→ **Direction**:
Omit all pictures, then retype the data exactly as given.

→ **Data extract**:
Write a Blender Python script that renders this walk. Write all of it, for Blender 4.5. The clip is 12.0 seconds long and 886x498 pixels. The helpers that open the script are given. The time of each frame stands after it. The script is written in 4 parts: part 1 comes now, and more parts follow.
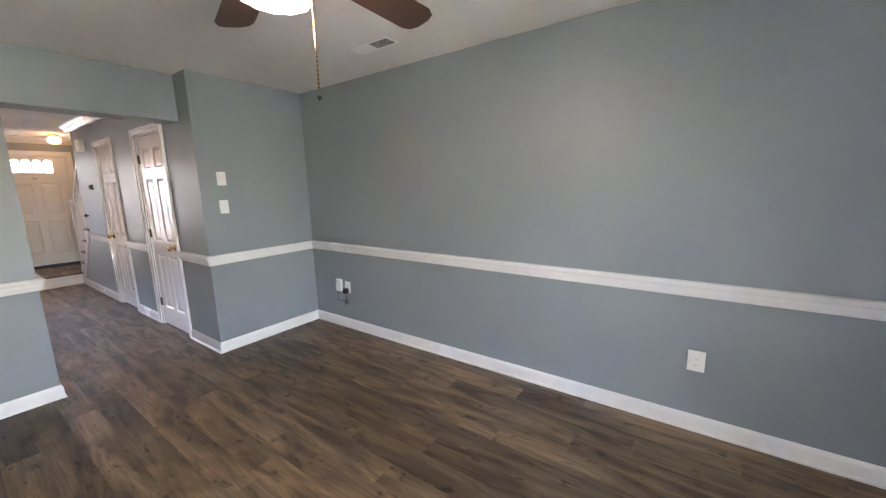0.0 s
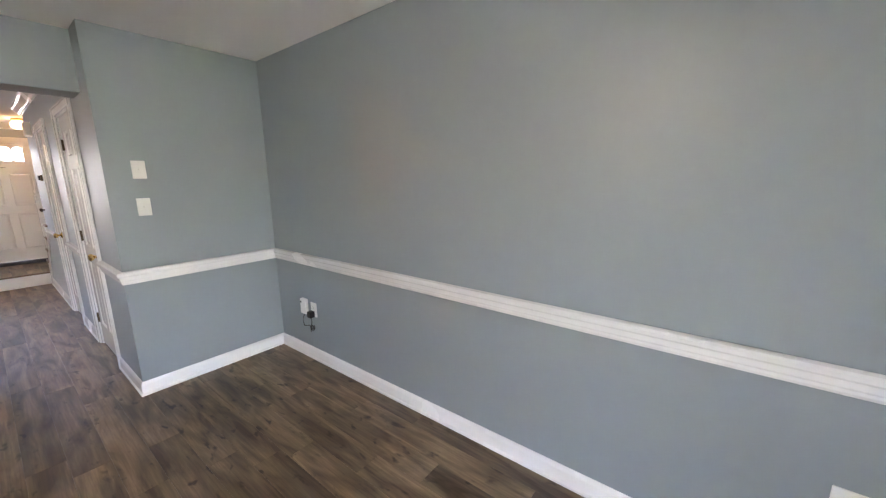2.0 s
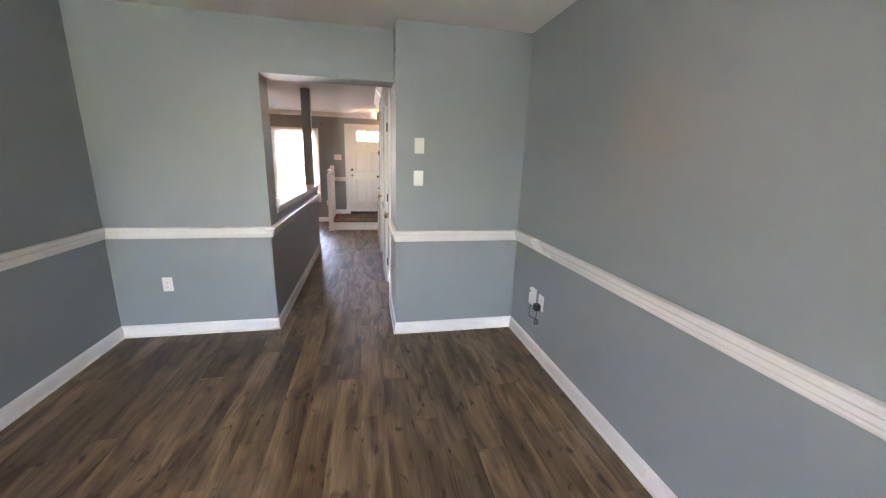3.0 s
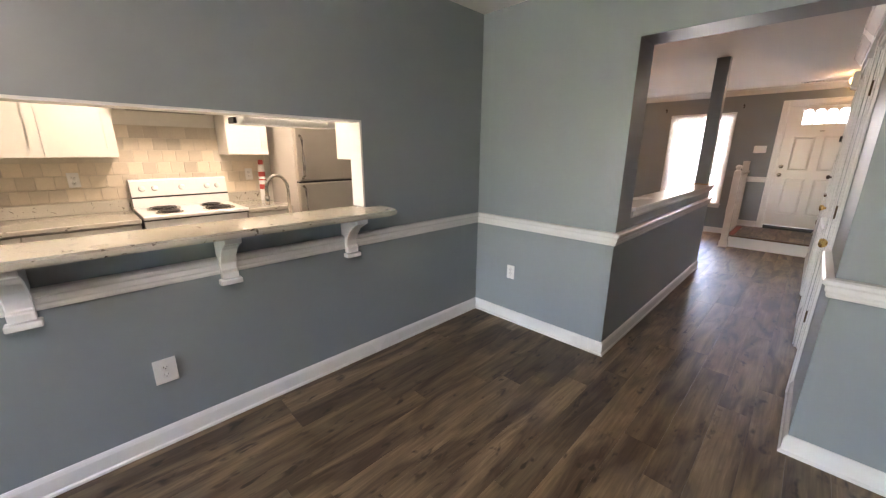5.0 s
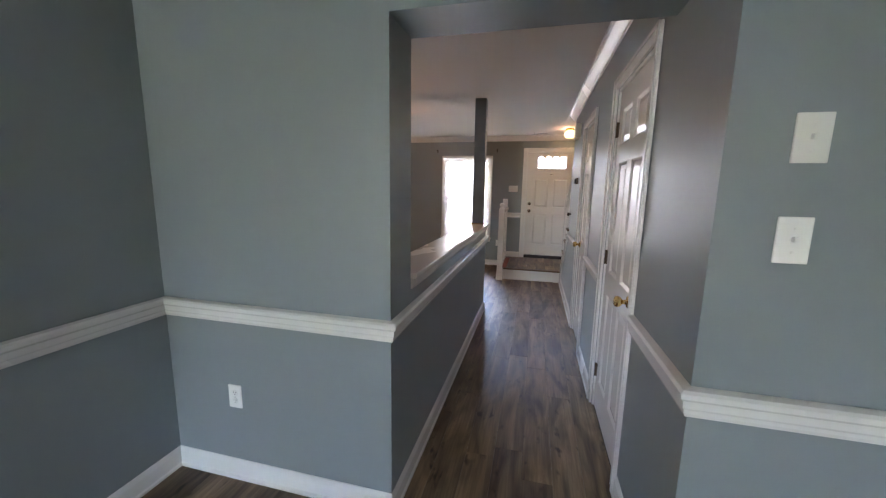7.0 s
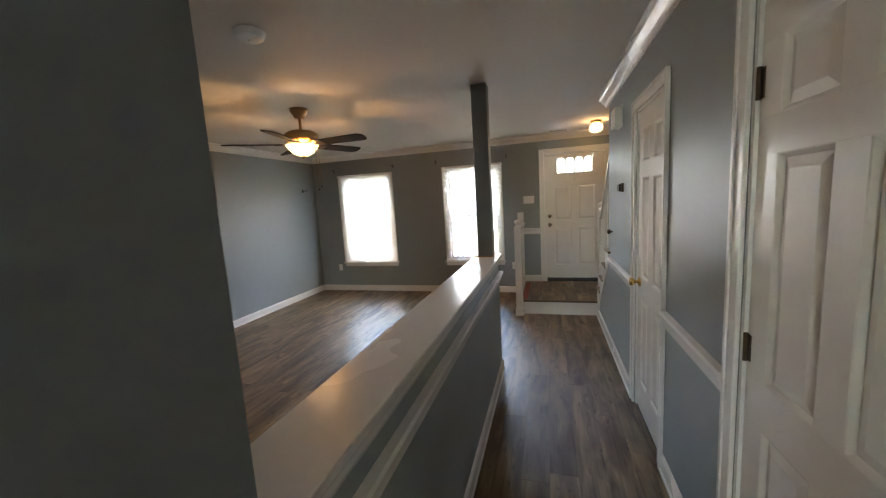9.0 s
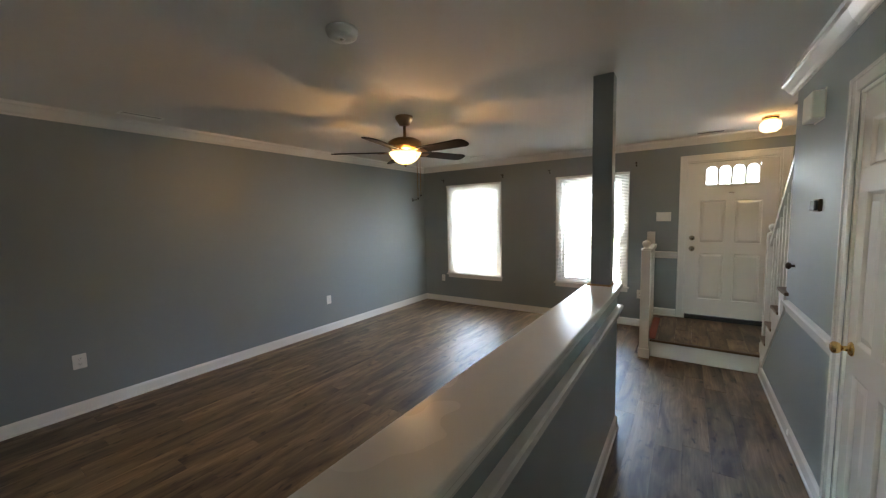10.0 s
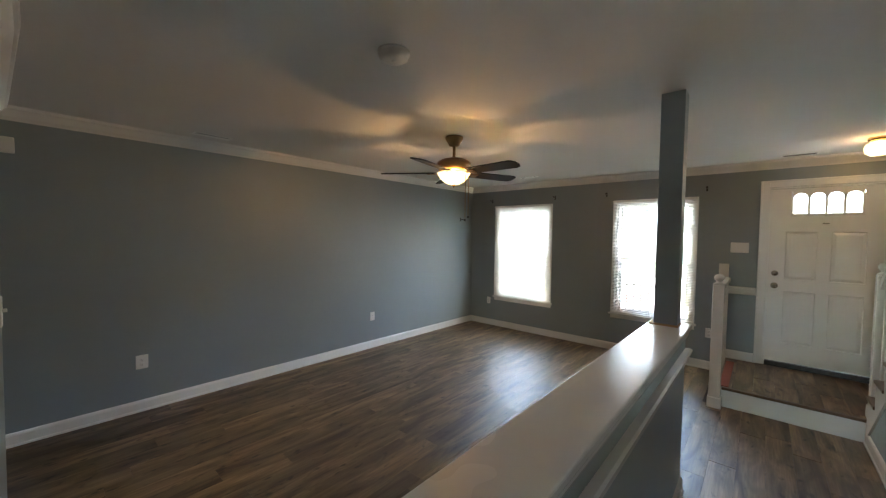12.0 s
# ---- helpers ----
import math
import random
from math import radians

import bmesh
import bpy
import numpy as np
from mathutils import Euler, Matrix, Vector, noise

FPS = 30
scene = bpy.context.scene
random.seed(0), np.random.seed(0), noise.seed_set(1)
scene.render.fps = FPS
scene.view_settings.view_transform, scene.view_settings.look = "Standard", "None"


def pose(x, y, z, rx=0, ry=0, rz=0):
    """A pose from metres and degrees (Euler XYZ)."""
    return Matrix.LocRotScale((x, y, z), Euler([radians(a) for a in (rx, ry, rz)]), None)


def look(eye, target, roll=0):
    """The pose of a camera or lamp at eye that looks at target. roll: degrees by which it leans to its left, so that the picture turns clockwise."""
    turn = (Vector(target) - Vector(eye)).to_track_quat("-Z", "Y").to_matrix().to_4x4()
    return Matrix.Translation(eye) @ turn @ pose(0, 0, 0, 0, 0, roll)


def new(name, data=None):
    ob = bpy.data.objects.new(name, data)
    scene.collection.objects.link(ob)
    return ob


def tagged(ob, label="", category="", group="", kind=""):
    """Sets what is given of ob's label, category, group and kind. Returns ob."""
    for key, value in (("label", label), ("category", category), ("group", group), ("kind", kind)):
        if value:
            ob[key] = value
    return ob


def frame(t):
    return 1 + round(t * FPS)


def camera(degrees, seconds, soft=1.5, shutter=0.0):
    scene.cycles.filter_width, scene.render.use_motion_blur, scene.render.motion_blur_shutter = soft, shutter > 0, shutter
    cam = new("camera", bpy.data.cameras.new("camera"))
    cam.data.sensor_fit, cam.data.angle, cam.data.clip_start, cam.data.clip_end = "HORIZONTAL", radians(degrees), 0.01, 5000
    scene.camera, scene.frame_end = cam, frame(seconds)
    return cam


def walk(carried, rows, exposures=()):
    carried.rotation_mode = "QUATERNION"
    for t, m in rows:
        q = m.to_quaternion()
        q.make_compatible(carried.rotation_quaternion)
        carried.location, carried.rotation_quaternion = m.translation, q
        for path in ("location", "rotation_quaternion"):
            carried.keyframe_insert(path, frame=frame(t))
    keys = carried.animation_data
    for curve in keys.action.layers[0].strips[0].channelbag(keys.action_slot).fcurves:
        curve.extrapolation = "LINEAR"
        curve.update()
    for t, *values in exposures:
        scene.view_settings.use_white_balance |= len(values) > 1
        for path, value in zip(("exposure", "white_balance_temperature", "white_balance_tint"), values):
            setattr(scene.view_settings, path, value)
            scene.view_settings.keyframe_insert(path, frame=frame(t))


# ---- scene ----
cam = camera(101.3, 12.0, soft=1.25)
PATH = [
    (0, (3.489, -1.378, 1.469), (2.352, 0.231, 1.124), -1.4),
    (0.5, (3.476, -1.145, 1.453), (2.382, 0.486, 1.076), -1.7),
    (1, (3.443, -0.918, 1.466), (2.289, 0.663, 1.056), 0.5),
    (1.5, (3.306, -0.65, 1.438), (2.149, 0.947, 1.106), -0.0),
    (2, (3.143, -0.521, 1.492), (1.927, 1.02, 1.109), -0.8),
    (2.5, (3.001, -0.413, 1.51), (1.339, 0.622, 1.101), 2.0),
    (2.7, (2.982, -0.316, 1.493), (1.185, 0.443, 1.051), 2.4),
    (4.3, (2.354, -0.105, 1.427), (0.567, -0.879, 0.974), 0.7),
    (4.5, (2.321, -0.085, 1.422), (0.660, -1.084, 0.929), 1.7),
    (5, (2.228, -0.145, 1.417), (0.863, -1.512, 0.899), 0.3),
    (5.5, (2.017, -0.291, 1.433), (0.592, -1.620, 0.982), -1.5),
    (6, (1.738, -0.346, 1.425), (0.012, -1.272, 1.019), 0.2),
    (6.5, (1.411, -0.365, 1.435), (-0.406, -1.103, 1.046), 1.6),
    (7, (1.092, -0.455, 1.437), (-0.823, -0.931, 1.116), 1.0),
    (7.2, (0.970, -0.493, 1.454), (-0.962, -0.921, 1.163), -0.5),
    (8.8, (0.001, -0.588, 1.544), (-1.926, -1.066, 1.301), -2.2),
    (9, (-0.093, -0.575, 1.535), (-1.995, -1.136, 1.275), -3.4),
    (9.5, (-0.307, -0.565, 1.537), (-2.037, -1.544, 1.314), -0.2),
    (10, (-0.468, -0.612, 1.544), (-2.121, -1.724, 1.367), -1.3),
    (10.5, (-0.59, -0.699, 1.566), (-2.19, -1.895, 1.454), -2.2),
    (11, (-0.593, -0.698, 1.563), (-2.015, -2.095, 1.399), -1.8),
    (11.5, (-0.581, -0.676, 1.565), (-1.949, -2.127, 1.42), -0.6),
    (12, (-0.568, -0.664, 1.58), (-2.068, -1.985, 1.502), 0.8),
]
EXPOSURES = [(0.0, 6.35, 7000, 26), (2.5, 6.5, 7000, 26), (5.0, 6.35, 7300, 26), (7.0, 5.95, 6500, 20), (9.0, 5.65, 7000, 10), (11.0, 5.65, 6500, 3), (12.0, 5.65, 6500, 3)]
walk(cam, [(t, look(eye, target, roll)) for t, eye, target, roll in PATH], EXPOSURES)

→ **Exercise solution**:
Write a Blender Python script that renders this walk. Write all of it, for Blender 4.5. The clip is 12.0 seconds long and 886x498 pixels. The helpers that open the script are given. The time of each frame stands after it. The script is written in 4 parts: part 1 comes now, and more parts follow.
0.0 s
2.0 s
3.0 s
5.0 s
7.0 s
9.0 s
10.0 s
12.0 s
# ---- helpers ----
import math
import random
from math import radians

import bmesh
import bpy
import numpy as np
from mathutils import Euler, Matrix, Vector, noise

FPS = 30
scene = bpy.context.scene
random.seed(0), np.random.seed(0), noise.seed_set(1)
scene.render.fps = FPS
scene.view_settings.view_transform, scene.view_settings.look = "Standard", "None"


def pose(x, y, z, rx=0, ry=0, rz=0):
    """A pose from metres and degrees (Euler XYZ)."""
    return Matrix.LocRotScale((x, y, z), Euler([radians(a) for a in (rx, ry, rz)]), None)


def look(eye, target, roll=0):
    """The pose of a camera or lamp at eye that looks at target. roll: degrees by which it leans to its left, so that the picture turns clockwise."""
    turn = (Vector(target) - Vector(eye)).to_track_quat("-Z", "Y").to_matrix().to_4x4()
    return Matrix.Translation(eye) @ turn @ pose(0, 0, 0, 0, 0, roll)


def new(name, data=None):
    ob = bpy.data.objects.new(name, data)
    scene.collection.objects.link(ob)
    return ob


def tagged(ob, label="", category="", group="", kind=""):
    """Sets what is given of ob's label, category, group and kind. Returns ob."""
    for key, value in (("label", label), ("category", category), ("group", group), ("kind", kind)):
        if value:
            ob[key] = value
    return ob


def frame(t):
    return 1 + round(t * FPS)


def camera(degrees, seconds, soft=1.5, shutter=0.0):
    scene.cycles.filter_width, scene.render.use_motion_blur, scene.render.motion_blur_shutter = soft, shutter > 0, shutter
    cam = new("camera", bpy.data.cameras.new("camera"))
    cam.data.sensor_fit, cam.data.angle, cam.data.clip_start, cam.data.clip_end = "HORIZONTAL", radians(degrees), 0.01, 5000
    scene.camera, scene.frame_end = cam, frame(seconds)
    return cam


def walk(carried, rows, exposures=()):
    carried.rotation_mode = "QUATERNION"
    for t, m in rows:
        q = m.to_quaternion()
        q.make_compatible(carried.rotation_quaternion)
        carried.location, carried.rotation_quaternion = m.translation, q
        for path in ("location", "rotation_quaternion"):
            carried.keyframe_insert(path, frame=frame(t))
    keys = carried.animation_data
    for curve in keys.action.layers[0].strips[0].channelbag(keys.action_slot).fcurves:
        curve.extrapolation = "LINEAR"
        curve.update()
    for t, *values in exposures:
        scene.view_settings.use_white_balance |= len(values) > 1
        for path, value in zip(("exposure", "white_balance_temperature", "white_balance_tint"), values):
            setattr(scene.view_settings, path, value)
            scene.view_settings.keyframe_insert(path, frame=frame(t))


# ---- scene ----
cam = camera(101.3, 12.0, soft=1.25)
PATH = [
    (0, (3.489, -1.378, 1.469), (2.352, 0.231, 1.124), -1.4),
    (0.5, (3.476, -1.145, 1.453), (2.382, 0.486, 1.076), -1.7),
    (1, (3.443, -0.918, 1.466), (2.289, 0.663, 1.056), 0.5),
    (1.5, (3.306, -0.65, 1.438), (2.149, 0.947, 1.106), -0.0),
    (2, (3.143, -0.521, 1.492), (1.927, 1.02, 1.109), -0.8),
    (2.5, (3.001, -0.413, 1.51), (1.339, 0.622, 1.101), 2.0),
    (2.7, (2.982, -0.316, 1.493), (1.185, 0.443, 1.051), 2.4),
    (4.3, (2.354, -0.105, 1.427), (0.567, -0.879, 0.974), 0.7),
    (4.5, (2.321, -0.085, 1.422), (0.660, -1.084, 0.929), 1.7),
    (5, (2.228, -0.145, 1.417), (0.863, -1.512, 0.899), 0.3),
    (5.5, (2.017, -0.291, 1.433), (0.592, -1.620, 0.982), -1.5),
    (6, (1.738, -0.346, 1.425), (0.012, -1.272, 1.019), 0.2),
    (6.5, (1.411, -0.365, 1.435), (-0.406, -1.103, 1.046), 1.6),
    (7, (1.092, -0.455, 1.437), (-0.823, -0.931, 1.116), 1.0),
    (7.2, (0.970, -0.493, 1.454), (-0.962, -0.921, 1.163), -0.5),
    (8.8, (0.001, -0.588, 1.544), (-1.926, -1.066, 1.301), -2.2),
    (9, (-0.093, -0.575, 1.535), (-1.995, -1.136, 1.275), -3.4),
    (9.5, (-0.307, -0.565, 1.537), (-2.037, -1.544, 1.314), -0.2),
    (10, (-0.468, -0.612, 1.544), (-2.121, -1.724, 1.367), -1.3),
    (10.5, (-0.59, -0.699, 1.566), (-2.19, -1.895, 1.454), -2.2),
    (11, (-0.593, -0.698, 1.563), (-2.015, -2.095, 1.399), -1.8),
    (11.5, (-0.581, -0.676, 1.565), (-1.949, -2.127, 1.42), -0.6),
    (12, (-0.568, -0.664, 1.58), (-2.068, -1.985, 1.502), 0.8),
]
EXPOSURES = [(0.0, 6.35, 7000, 26), (2.5, 6.5, 7000, 26), (5.0, 6.35, 7300, 26), (7.0, 5.95, 6500, 20), (9.0, 5.65, 7000, 10), (11.0, 5.65, 6500, 3), (12.0, 5.65, 6500, 3)]
walk(cam, [(t, look(eye, target, roll)) for t, eye, target, roll in PATH], EXPOSURES)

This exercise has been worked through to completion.